Restate the data word for word and leave the images out.

- Data excerpt:
↓

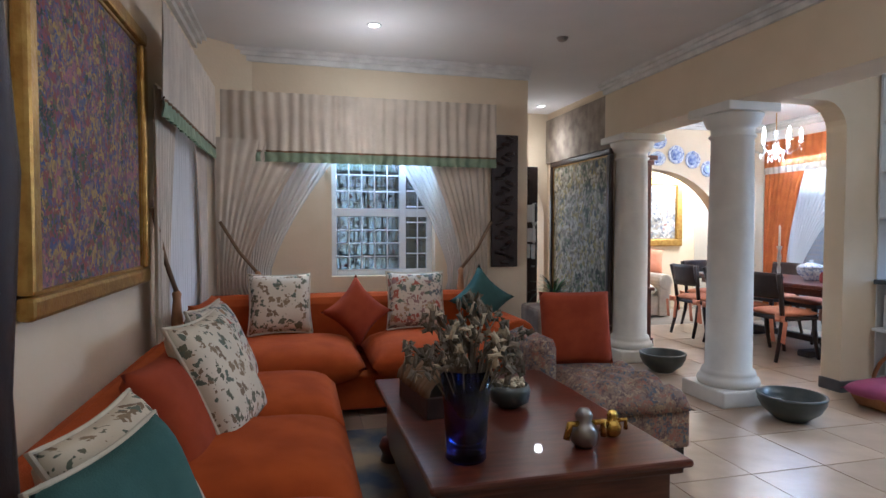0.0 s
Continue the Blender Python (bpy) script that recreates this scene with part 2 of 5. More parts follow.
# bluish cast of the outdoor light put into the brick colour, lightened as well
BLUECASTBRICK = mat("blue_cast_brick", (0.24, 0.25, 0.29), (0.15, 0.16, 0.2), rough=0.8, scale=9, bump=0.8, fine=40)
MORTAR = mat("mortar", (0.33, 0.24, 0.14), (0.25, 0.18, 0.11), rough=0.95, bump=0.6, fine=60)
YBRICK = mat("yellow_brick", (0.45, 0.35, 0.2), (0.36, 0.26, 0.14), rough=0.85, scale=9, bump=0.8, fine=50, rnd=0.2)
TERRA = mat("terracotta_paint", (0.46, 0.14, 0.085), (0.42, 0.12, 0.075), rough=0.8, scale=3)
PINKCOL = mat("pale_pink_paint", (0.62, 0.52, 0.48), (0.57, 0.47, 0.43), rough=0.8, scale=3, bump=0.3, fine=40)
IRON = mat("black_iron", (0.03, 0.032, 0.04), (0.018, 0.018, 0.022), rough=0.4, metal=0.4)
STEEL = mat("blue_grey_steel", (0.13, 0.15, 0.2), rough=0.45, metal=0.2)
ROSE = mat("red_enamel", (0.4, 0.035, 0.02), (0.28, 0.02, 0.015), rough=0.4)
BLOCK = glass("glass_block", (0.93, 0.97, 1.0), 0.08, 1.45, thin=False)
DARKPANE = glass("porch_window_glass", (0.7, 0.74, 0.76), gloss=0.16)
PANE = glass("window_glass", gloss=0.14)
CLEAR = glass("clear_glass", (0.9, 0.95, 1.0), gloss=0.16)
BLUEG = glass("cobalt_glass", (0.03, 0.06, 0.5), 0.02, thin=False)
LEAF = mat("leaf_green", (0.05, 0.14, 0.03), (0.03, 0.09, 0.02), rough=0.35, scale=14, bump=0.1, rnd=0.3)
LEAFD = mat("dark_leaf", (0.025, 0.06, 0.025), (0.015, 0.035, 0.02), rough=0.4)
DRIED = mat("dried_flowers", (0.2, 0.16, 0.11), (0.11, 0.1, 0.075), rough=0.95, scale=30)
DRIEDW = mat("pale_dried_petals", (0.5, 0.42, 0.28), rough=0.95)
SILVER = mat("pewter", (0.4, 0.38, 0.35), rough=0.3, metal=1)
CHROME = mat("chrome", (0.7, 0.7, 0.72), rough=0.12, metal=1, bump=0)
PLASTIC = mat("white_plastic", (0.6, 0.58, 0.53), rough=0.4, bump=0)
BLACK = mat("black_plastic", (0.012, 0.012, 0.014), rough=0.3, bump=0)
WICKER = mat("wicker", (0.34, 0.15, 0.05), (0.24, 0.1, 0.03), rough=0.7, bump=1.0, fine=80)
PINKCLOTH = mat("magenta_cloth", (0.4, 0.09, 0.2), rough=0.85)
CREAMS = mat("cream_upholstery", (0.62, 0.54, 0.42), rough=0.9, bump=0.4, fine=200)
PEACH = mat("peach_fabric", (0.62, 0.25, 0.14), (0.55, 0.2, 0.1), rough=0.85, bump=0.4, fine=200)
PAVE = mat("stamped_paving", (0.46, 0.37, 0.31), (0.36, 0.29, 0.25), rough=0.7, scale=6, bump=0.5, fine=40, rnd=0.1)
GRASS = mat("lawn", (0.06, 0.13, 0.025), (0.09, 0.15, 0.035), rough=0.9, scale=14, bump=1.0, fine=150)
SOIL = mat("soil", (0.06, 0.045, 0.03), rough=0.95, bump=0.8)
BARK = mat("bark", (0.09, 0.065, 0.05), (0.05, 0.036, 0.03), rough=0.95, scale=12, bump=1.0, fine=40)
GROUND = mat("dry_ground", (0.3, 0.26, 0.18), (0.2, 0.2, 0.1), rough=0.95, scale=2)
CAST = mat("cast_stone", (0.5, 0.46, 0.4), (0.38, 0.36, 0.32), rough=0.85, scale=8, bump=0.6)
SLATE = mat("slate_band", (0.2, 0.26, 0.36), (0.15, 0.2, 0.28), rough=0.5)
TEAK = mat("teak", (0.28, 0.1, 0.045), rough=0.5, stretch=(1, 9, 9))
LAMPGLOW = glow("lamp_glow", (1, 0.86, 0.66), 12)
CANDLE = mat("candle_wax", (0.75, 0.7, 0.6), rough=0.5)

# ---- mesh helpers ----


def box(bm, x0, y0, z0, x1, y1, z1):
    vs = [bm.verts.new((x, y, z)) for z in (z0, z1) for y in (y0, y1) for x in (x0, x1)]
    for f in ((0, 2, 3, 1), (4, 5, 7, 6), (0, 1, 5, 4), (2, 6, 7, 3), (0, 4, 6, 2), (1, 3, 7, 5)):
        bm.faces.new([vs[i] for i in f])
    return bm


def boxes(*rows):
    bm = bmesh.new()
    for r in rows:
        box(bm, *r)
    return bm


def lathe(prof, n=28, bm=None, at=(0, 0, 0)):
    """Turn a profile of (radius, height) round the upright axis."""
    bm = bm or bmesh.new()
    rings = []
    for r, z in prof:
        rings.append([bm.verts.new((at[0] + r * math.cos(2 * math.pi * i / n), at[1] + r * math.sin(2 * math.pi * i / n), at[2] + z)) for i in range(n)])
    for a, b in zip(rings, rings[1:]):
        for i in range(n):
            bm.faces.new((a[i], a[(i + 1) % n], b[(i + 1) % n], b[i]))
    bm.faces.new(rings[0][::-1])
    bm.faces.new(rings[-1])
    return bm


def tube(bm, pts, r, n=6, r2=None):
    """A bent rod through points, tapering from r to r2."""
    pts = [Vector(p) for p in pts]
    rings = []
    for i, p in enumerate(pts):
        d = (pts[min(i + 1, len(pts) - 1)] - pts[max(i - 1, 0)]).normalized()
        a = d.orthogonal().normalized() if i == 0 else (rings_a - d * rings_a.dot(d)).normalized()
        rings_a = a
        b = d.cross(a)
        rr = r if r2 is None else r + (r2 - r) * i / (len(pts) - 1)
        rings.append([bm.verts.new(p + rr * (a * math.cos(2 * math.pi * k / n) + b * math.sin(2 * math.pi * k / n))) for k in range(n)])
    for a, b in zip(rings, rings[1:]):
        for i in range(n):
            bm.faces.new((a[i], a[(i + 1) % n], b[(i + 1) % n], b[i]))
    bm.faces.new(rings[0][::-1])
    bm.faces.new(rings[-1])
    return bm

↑

- Complete answer:
0.0 s
Continue the Blender Python (bpy) script that recreates this scene with part 2 of 5. More parts follow.
# bluish cast of the outdoor light put into the brick colour, lightened as well
BLUECASTBRICK = mat("blue_cast_brick", (0.24, 0.25, 0.29), (0.15, 0.16, 0.2), rough=0.8, scale=9, bump=0.8, fine=40)
MORTAR = mat("mortar", (0.33, 0.24, 0.14), (0.25, 0.18, 0.11), rough=0.95, bump=0.6, fine=60)
YBRICK = mat("yellow_brick", (0.45, 0.35, 0.2), (0.36, 0.26, 0.14), rough=0.85, scale=9, bump=0.8, fine=50, rnd=0.2)
TERRA = mat("terracotta_paint", (0.46, 0.14, 0.085), (0.42, 0.12, 0.075), rough=0.8, scale=3)
PINKCOL = mat("pale_pink_paint", (0.62, 0.52, 0.48), (0.57, 0.47, 0.43), rough=0.8, scale=3, bump=0.3, fine=40)
IRON = mat("black_iron", (0.03, 0.032, 0.04), (0.018, 0.018, 0.022), rough=0.4, metal=0.4)
STEEL = mat("blue_grey_steel", (0.13, 0.15, 0.2), rough=0.45, metal=0.2)
ROSE = mat("red_enamel", (0.4, 0.035, 0.02), (0.28, 0.02, 0.015), rough=0.4)
BLOCK = glass("glass_block", (0.93, 0.97, 1.0), 0.08, 1.45, thin=False)
DARKPANE = glass("porch_window_glass", (0.7, 0.74, 0.76), gloss=0.16)
PANE = glass("window_glass", gloss=0.14)
CLEAR = glass("clear_glass", (0.9, 0.95, 1.0), gloss=0.16)
BLUEG = glass("cobalt_glass", (0.03, 0.06, 0.5), 0.02, thin=False)
LEAF = mat("leaf_green", (0.05, 0.14, 0.03), (0.03, 0.09, 0.02), rough=0.35, scale=14, bump=0.1, rnd=0.3)
LEAFD = mat("dark_leaf", (0.025, 0.06, 0.025), (0.015, 0.035, 0.02), rough=0.4)
DRIED = mat("dried_flowers", (0.2, 0.16, 0.11), (0.11, 0.1, 0.075), rough=0.95, scale=30)
DRIEDW = mat("pale_dried_petals", (0.5, 0.42, 0.28), rough=0.95)
SILVER = mat("pewter", (0.4, 0.38, 0.35), rough=0.3, metal=1)
CHROME = mat("chrome", (0.7, 0.7, 0.72), rough=0.12, metal=1, bump=0)
PLASTIC = mat("white_plastic", (0.6, 0.58, 0.53), rough=0.4, bump=0)
BLACK = mat("black_plastic", (0.012, 0.012, 0.014), rough=0.3, bump=0)
WICKER = mat("wicker", (0.34, 0.15, 0.05), (0.24, 0.1, 0.03), rough=0.7, bump=1.0, fine=80)
PINKCLOTH = mat("magenta_cloth", (0.4, 0.09, 0.2), rough=0.85)
CREAMS = mat("cream_upholstery", (0.62, 0.54, 0.42), rough=0.9, bump=0.4, fine=200)
PEACH = mat("peach_fabric", (0.62, 0.25, 0.14), (0.55, 0.2, 0.1), rough=0.85, bump=0.4, fine=200)
PAVE = mat("stamped_paving", (0.46, 0.37, 0.31), (0.36, 0.29, 0.25), rough=0.7, scale=6, bump=0.5, fine=40, rnd=0.1)
GRASS = mat("lawn", (0.06, 0.13, 0.025), (0.09, 0.15, 0.035), rough=0.9, scale=14, bump=1.0, fine=150)
SOIL = mat("soil", (0.06, 0.045, 0.03), rough=0.95, bump=0.8)
BARK = mat("bark", (0.09, 0.065, 0.05), (0.05, 0.036, 0.03), rough=0.95, scale=12, bump=1.0, fine=40)
GROUND = mat("dry_ground", (0.3, 0.26, 0.18), (0.2, 0.2, 0.1), rough=0.95, scale=2)
CAST = mat("cast_stone", (0.5, 0.46, 0.4), (0.38, 0.36, 0.32), rough=0.85, scale=8, bump=0.6)
SLATE = mat("slate_band", (0.2, 0.26, 0.36), (0.15, 0.2, 0.28), rough=0.5)
TEAK = mat("teak", (0.28, 0.1, 0.045), rough=0.5, stretch=(1, 9, 9))
LAMPGLOW = glow("lamp_glow", (1, 0.86, 0.66), 12)
CANDLE = mat("candle_wax", (0.75, 0.7, 0.6), rough=0.5)

# ---- mesh helpers ----


def box(bm, x0, y0, z0, x1, y1, z1):
    vs = [bm.verts.new((x, y, z)) for z in (z0, z1) for y in (y0, y1) for x in (x0, x1)]
    for f in ((0, 2, 3, 1), (4, 5, 7, 6), (0, 1, 5, 4), (2, 6, 7, 3), (0, 4, 6, 2), (1, 3, 7, 5)):
        bm.faces.new([vs[i] for i in f])
    return bm


def boxes(*rows):
    bm = bmesh.new()
    for r in rows:
        box(bm, *r)
    return bm


def lathe(prof, n=28, bm=None, at=(0, 0, 0)):
    """Turn a profile of (radius, height) round the upright axis."""
    bm = bm or bmesh.new()
    rings = []
    for r, z in prof:
        rings.append([bm.verts.new((at[0] + r * math.cos(2 * math.pi * i / n), at[1] + r * math.sin(2 * math.pi * i / n), at[2] + z)) for i in range(n)])
    for a, b in zip(rings, rings[1:]):
        for i in range(n):
            bm.faces.new((a[i], a[(i + 1) % n], b[(i + 1) % n], b[i]))
    bm.faces.new(rings[0][::-1])
    bm.faces.new(rings[-1])
    return bm


def tube(bm, pts, r, n=6, r2=None):
    """A bent rod through points, tapering from r to r2."""
    pts = [Vector(p) for p in pts]
    rings = []
    for i, p in enumerate(pts):
        d = (pts[min(i + 1, len(pts) - 1)] - pts[max(i - 1, 0)]).normalized()
        a = d.orthogonal().normalized() if i == 0 else (rings_a - d * rings_a.dot(d)).normalized()
        rings_a = a
        b = d.cross(a)
        rr = r if r2 is None else r + (r2 - r) * i / (len(pts) - 1)
        rings.append([bm.verts.new(p + rr * (a * math.cos(2 * math.pi * k / n) + b * math.sin(2 * math.pi * k / n))) for k in range(n)])
    for a, b in zip(rings, rings[1:]):
        for i in range(n):
            bm.faces.new((a[i], a[(i + 1) % n], b[(i + 1) % n], b[i]))
    bm.faces.new(rings[0][::-1])
    bm.faces.new(rings[-1])
    return bm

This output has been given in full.